# GIVEN INSTRUCTION
Extract only the first line of the listing and every line after it up to and including the one with "return Vector((x, 0.03". Omit the pictures.

### DATA SEGMENT ###

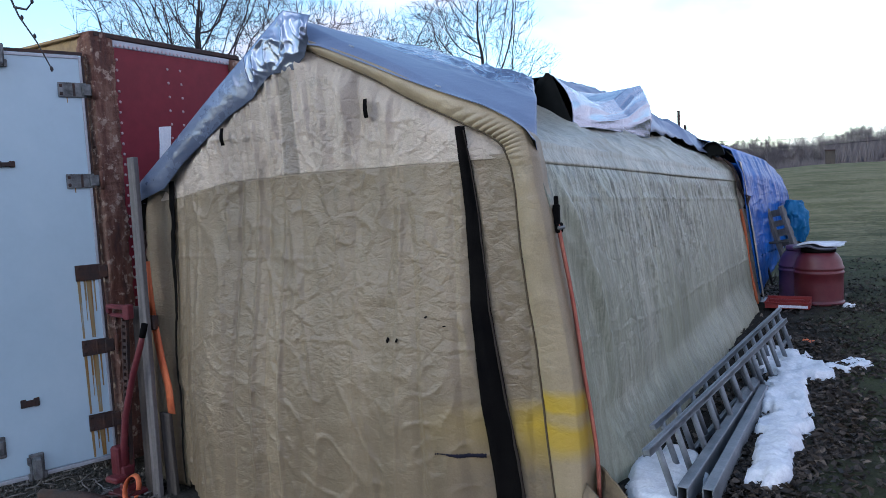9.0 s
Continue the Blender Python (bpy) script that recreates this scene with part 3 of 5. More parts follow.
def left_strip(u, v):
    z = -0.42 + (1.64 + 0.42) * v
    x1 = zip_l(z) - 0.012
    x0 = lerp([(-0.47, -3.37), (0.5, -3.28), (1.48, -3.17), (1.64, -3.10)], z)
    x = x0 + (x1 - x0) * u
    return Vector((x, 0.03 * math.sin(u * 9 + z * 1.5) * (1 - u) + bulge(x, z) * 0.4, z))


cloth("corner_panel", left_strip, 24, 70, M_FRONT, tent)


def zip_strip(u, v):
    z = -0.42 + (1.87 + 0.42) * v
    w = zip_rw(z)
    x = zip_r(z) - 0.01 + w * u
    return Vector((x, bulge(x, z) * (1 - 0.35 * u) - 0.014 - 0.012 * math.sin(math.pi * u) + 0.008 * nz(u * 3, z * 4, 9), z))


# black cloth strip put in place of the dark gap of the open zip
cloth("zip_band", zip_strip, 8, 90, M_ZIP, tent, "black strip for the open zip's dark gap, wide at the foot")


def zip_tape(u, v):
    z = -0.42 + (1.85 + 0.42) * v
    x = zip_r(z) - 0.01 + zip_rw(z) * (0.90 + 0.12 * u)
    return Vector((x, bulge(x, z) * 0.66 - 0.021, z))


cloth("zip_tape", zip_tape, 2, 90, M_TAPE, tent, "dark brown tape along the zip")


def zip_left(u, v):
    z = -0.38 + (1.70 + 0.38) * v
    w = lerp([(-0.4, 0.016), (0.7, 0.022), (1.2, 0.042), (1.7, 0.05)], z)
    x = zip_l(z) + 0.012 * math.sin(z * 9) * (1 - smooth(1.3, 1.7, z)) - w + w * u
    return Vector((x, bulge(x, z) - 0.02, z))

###

# TASK SOLUTION
9.0 s
Continue the Blender Python (bpy) script that recreates this scene with part 3 of 5. More parts follow.
def left_strip(u, v):
    z = -0.42 + (1.64 + 0.42) * v
    x1 = zip_l(z) - 0.012
    x0 = lerp([(-0.47, -3.37), (0.5, -3.28), (1.48, -3.17), (1.64, -3.10)], z)
    x = x0 + (x1 - x0) * u
    return Vector((x, 0.03 * math.sin(u * 9 + z * 1.5) * (1 - u) + bulge(x, z) * 0.4, z))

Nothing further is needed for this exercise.